While sustainable growth in our world's most populous continent carries many environmental implications there is one area that emerges as the most critical, namely water shortages.
In recent decades, water has become a dominant issue in many countries around the world. In Plan B 2.0, which can be downloaded free of charge from the Earth Policy Institute's web site, I spend a great deal of time focused on this issue, especially as it relates to Asia.
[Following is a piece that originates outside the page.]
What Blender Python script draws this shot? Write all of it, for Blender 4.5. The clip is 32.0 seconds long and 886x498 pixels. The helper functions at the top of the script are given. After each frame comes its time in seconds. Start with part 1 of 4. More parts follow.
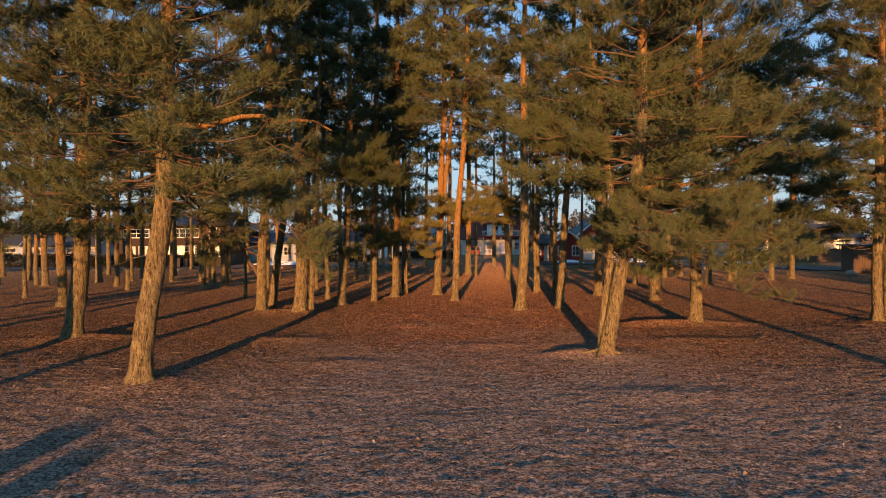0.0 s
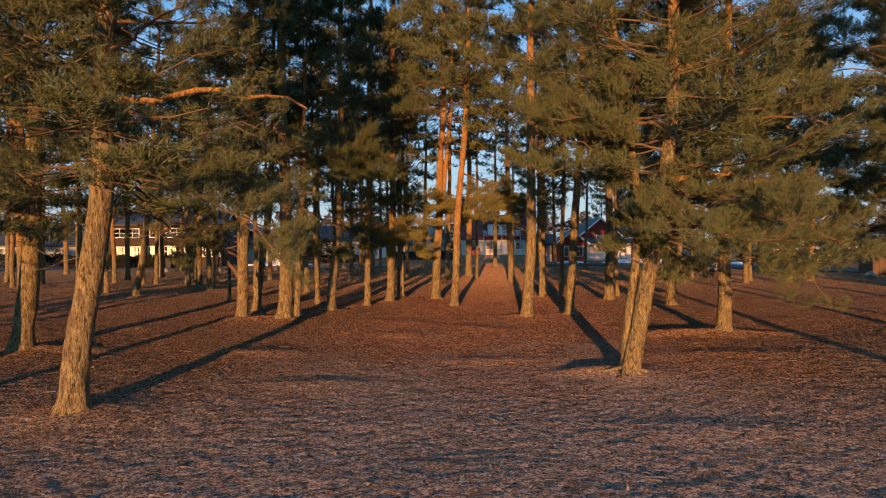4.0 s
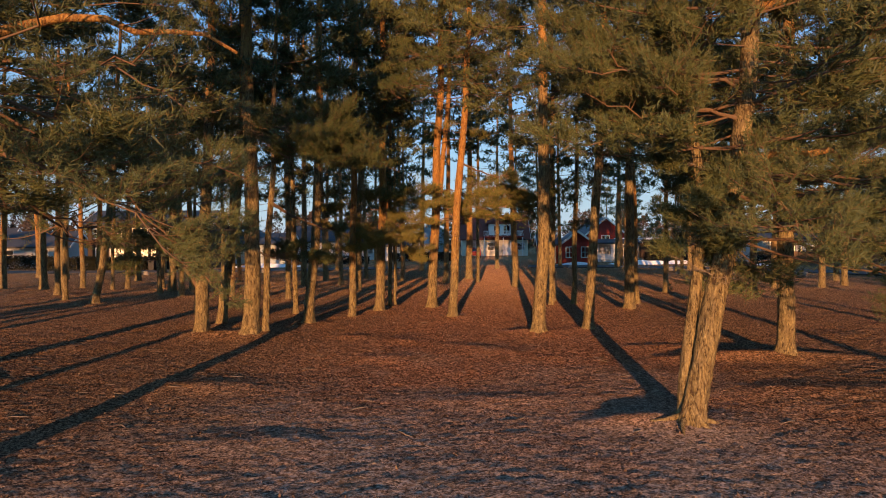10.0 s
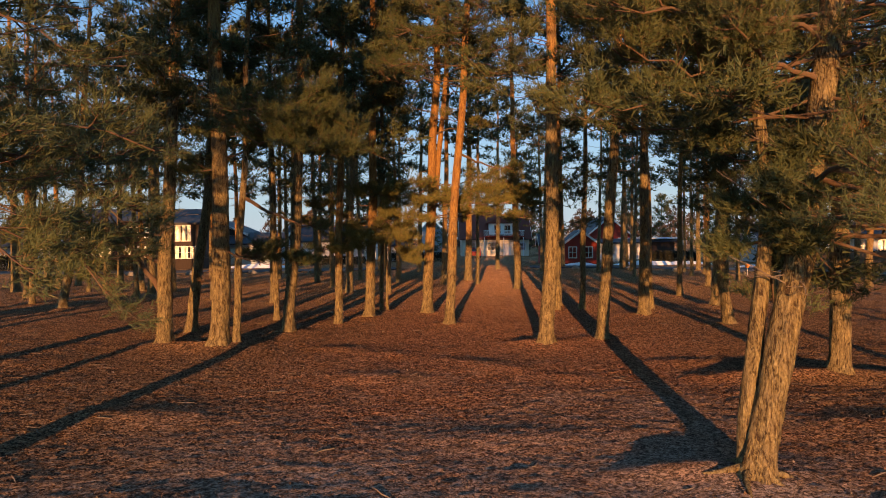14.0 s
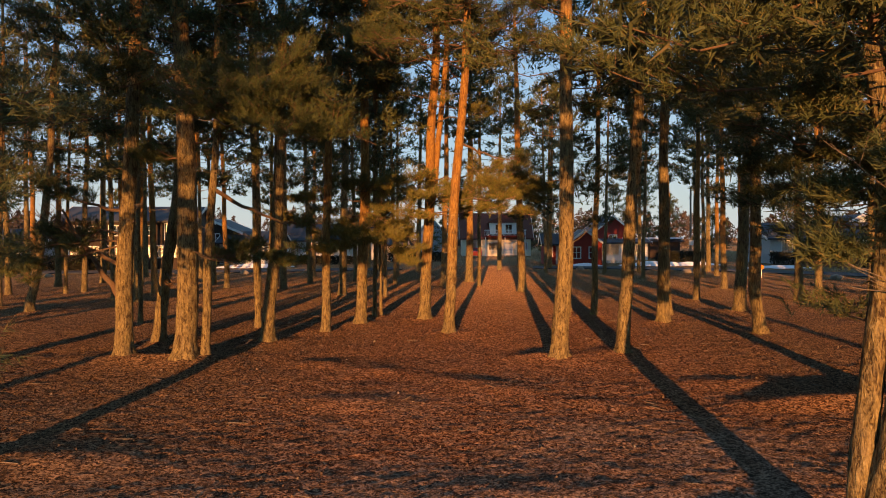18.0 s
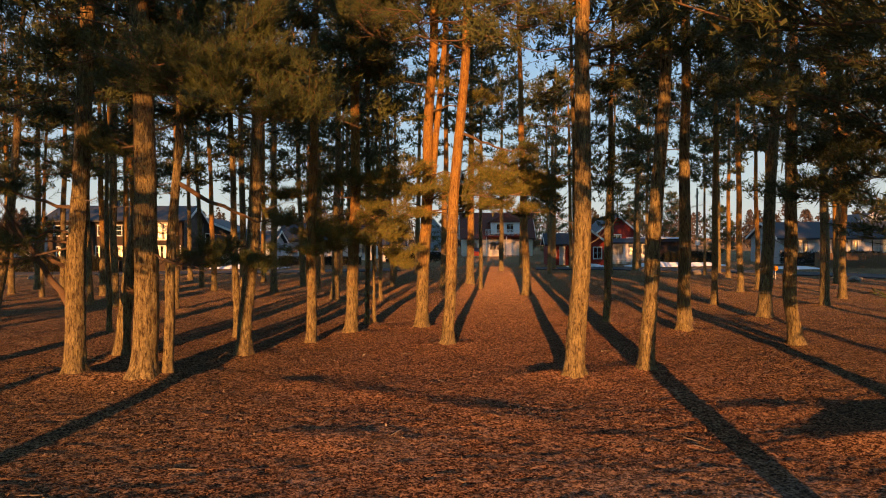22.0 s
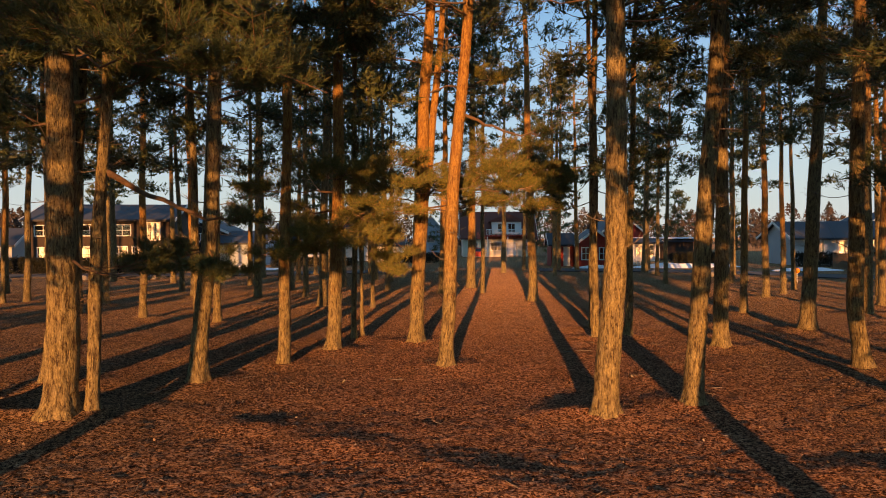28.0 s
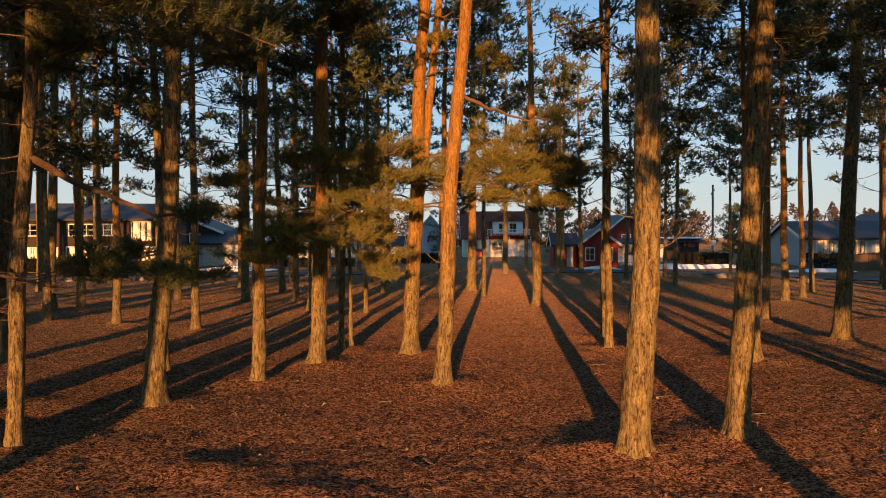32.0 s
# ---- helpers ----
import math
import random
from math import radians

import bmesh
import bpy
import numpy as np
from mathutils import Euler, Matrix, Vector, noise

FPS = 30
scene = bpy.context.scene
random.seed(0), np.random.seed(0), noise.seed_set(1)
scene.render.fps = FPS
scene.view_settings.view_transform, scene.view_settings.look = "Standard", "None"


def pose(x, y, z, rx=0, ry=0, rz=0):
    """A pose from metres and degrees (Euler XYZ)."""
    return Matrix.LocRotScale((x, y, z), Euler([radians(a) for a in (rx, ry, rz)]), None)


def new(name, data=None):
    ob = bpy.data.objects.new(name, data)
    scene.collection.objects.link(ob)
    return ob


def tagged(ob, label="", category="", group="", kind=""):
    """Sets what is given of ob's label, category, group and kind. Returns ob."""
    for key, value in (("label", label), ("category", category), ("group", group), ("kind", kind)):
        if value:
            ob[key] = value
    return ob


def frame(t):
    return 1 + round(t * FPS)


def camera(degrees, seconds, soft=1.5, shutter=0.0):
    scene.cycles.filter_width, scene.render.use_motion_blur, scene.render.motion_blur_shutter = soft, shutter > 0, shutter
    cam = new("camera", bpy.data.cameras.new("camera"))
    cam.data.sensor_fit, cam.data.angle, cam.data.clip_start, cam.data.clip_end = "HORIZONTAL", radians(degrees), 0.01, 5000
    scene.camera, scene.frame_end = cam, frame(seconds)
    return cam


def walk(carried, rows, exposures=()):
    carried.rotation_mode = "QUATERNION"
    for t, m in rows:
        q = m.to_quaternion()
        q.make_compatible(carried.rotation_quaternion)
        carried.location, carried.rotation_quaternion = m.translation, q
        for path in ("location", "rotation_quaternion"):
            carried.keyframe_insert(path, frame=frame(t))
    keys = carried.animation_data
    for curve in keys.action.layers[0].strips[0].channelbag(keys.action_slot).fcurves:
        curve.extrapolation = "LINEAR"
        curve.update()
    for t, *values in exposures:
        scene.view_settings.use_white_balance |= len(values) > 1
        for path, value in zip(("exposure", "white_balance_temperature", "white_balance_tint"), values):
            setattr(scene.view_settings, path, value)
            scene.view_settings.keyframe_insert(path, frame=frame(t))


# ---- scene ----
cam = camera(69.9, 32.0, 1.0)
METRES, EYE, TILT, LEAN, TURN = 16.62, 2.9, -5.373, 2.254, -0.095
ROWS = [
    (0.0, 0.0, 0.0, 0.0, -0.14, 4.44, -1.81),
    (0.5, 0.0001, 0.0139, 0.001, -0.14, 4.44, -1.82),
    (1.0, 0.0002, 0.0294, 0.0022, -0.14, 4.44, -1.82),
    (1.5, 0.0006, 0.0454, 0.0031, -0.13, 4.44, -1.82),
    (2.0, 0.0008, 0.0623, 0.004, -0.14, 4.45, -1.82),
    (2.5, 0.0011, 0.0796, 0.0053, -0.14, 4.44, -1.82),
    (3.0, 0.0016, 0.0974, 0.007, -0.14, 4.45, -1.83),
    (3.5, 0.0025, 0.1154, 0.009, -0.14, 4.45, -1.83),
    (5.5, 0.0039, 0.1877, 0.0185, -0.13, 4.44, -1.79),
    (6.0, 0.0041, 0.2057, 0.0204, -0.13, 4.45, -1.79),
    (6.5, 0.0044, 0.2239, 0.0222, -0.12, 4.45, -1.79),
    (7.0, 0.0046, 0.2419, 0.0239, -0.13, 4.44, -1.8),
    (7.5, 0.005, 0.2592, 0.0252, -0.14, 4.46, -1.8),
    (8.0, 0.0057, 0.277, 0.0267, -0.14, 4.47, -1.8),
    (8.5, 0.007, 0.2949, 0.0286, -0.14, 4.46, -1.8),
    (9.0, 0.0082, 0.3129, 0.0302, -0.14, 4.46, -1.84),
    (9.5, 0.0096, 0.3307, 0.0313, -0.13, 4.47, -1.83),
    (10.0, 0.0107, 0.3482, 0.0327, -0.13, 4.48, -1.81),
    (10.5, 0.0119, 0.3658, 0.0342, -0.12, 4.48, -1.83),
    (11.0, 0.0131, 0.3834, 0.0357, -0.12, 4.48, -1.83),
    (11.5, 0.0139, 0.4012, 0.037, -0.12, 4.48, -1.83),
    (12.0, 0.0148, 0.4186, 0.0383, -0.12, 4.48, -1.81),
    (12.5, 0.0158, 0.4359, 0.0391, -0.12, 4.49, -1.83),
    (13.0, 0.017, 0.4525, 0.0404, -0.12, 4.49, -1.83),
    (13.5, 0.0184, 0.4693, 0.042, -0.12, 4.48, -1.82),
    (14.0, 0.019, 0.4853, 0.0434, -0.13, 4.48, -1.82),
    (14.5, 0.0193, 0.5013, 0.0444, -0.14, 4.48, -1.84),
    (16.5, 0.0206, 0.5669, 0.0492, -0.13, 4.47, -2.0),
    (17.0, 0.0209, 0.5823, 0.0511, -0.13, 4.46, -1.99),
    (17.5, 0.0209, 0.5974, 0.0528, -0.12, 4.45, -2.0),
    (18.0, 0.0214, 0.6124, 0.0546, -0.12, 4.44, -1.99),
    (18.5, 0.0223, 0.627, 0.0563, -0.1, 4.44, -2.0),
    (19.0, 0.0226, 0.6418, 0.0579, -0.1, 4.44, -1.99),
    (19.5, 0.0228, 0.6563, 0.0595, -0.1, 4.44, -1.99),
    (20.0, 0.0232, 0.671, 0.061, -0.09, 4.44, -1.99),
    (20.5, 0.0239, 0.6855, 0.062, -0.08, 4.45, -1.98),
    (21.0, 0.0241, 0.6999, 0.0636, -0.09, 4.44, -1.98),
    (21.5, 0.0245, 0.7139, 0.0652, -0.07, 4.42, -1.98),
    (22.0, 0.0248, 0.7281, 0.0665, -0.07, 4.42, -1.97),
    (22.5, 0.0253, 0.7421, 0.068, -0.07, 4.43, -1.98),
    (23.0, 0.0258, 0.7564, 0.0695, -0.06, 4.42, -1.98),
    (23.5, 0.0262, 0.7699, 0.0709, -0.06, 4.42, -1.98),
    (24.0, 0.0269, 0.7829, 0.0724, -0.04, 4.42, -1.98),
    (24.5, 0.0273, 0.7966, 0.0739, -0.03, 4.42, -1.98),
    (25.0, 0.0276, 0.81, 0.0755, -0.03, 4.42, -1.98),
    (25.5, 0.0278, 0.8234, 0.0771, -0.04, 4.41, -1.99),
    (27.5, 0.028, 0.8759, 0.0829, -0.06, 4.38, -1.97),
    (28.0, 0.0282, 0.889, 0.0842, -0.06, 4.39, -1.96),
    (28.5, 0.0288, 0.9022, 0.0856, -0.05, 4.39, -1.95),
    (29.0, 0.0293, 0.9154, 0.0869, -0.04, 4.39, -1.94),
    (29.5, 0.0298, 0.9285, 0.0884, -0.04, 4.38, -1.94),
    (30.0, 0.0303, 0.9415, 0.0898, -0.03, 4.38, -1.95),
    (30.5, 0.0307, 0.9547, 0.091, -0.03, 4.39, -1.95),
    (31.0, 0.031, 0.968, 0.0921, -0.03, 4.38, -1.94),
    (31.5, 0.0317, 0.9814, 0.0931, -0.02, 4.39, -1.97),
    (32.0, 0.033, 0.9945, 0.0942, -0.01, 4.39, -1.97),
]
EXPOSURES = [(0.0, 0.62, 6200, 9), (7.0, 0.61, 5850, 8), (12.0, 0.61, 5900, 9), (14.0, 0.58, 6250, 11), (17.0, 0.62, 7000, 13), (20.0, 0.65, 7500, 15), (25.0, 0.69, 7500, 15), (32.0, 0.71, 7250, 14)]
walk(cam, [(t, pose(0, 0, EYE, TILT, LEAN, TURN) @ pose(METRES * x, METRES * y, METRES * z, 90 + pitch, roll, yaw)) for t, x, y, z, yaw, pitch, roll in ROWS], EXPOSURES)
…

In the last half century water demand has tripled, exceeding the sustainable yield of aquifers in scores of countries, and ultimately leading to falling water tables. In fact, water tables are now falling in countries that contain more than half the world's people
In Asia, this problem is particularly acute. The Amu Darya river, formerly a major source of water for the Aral Sea, is now drained dry by Uzbek and Turkmen cotton farmers upstream. In China, the Yellow River, which flows some 4,000 kilometers through five provinces before it reaches the Yellow Sea, has been under mounting pressure for several decades. It first ran dry in 1972, and since 1985 it has often failed to reach the sea.
A similar situation is taking place in Southeast Asia where the flow of the Mekong - which provides water to Cambodia, Laos, Thailand, and Viet Nam - is being reduced by the dams being built on its upper reaches by the Chinese.
What does this mean for Asia? It means not only water scarcity, but eventually a dramatic drop in crop yields.
Countries that are pressing against the limits of their water supply typically satisfy the growing need of cities and industry by diverting irrigation water from agriculture, and then importing grain to offset the loss of productive capacity. Since it takes 1,000 tons of water to produce 1 ton of grain, importing grain is the most efficient way to import water.
The link between water and food is strong. We each drink on average nearly 4 liters of water per day in one form or another, while the water required to produce our daily food totals at least 2,000 liters--500 times as much. This helps explain why 70 percent of all water use is for one purpose--irrigation. Another 20 percent is used by industry, and 10 percent goes for residential purposes. With the demand for water growing in all three categories, competition among sectors is intensifying, with farmers almost always losing.
In China, a combination of aquifer depletion, and the diversion of irrigation water to cities are making it difficult to expand the grain harvest. After peaking at 392 million tons in 1998, the harvest dropped to 346 million tons in 2002 before gradually recovering during the four harvests since then. China's food bubble may be about to burst, as more and more irrigation wells go dry. In recent years, China has covered its grain shortfall by drawing down its stocks, but it will soon have to turn to the world market to fill this deficit. When it does, it could destabilize world grain markets.
Asia can lead the charge to solve the world's ballooning water problems. I see two important steps to this end. First, Asia - as well as developing countries around the world where water scarcity is already a real problem - can reduce demand by stabilizing population and raising water productivity. This is an extraordinary challenge considering that nearly all of the 3 billion people to be added by 2050 will be born in developing countries
The second step in stabilizing the water situation is to raise water productivity, not unlike the way we have raised land productivity. After World War II, with population projected to double by 2000 and with little new land to bring under the plow, the world launched a major effort to raise cropland productivity. As a result, land productivity has nearly tripled since1950. We now need to make a similar effort when it comes to water.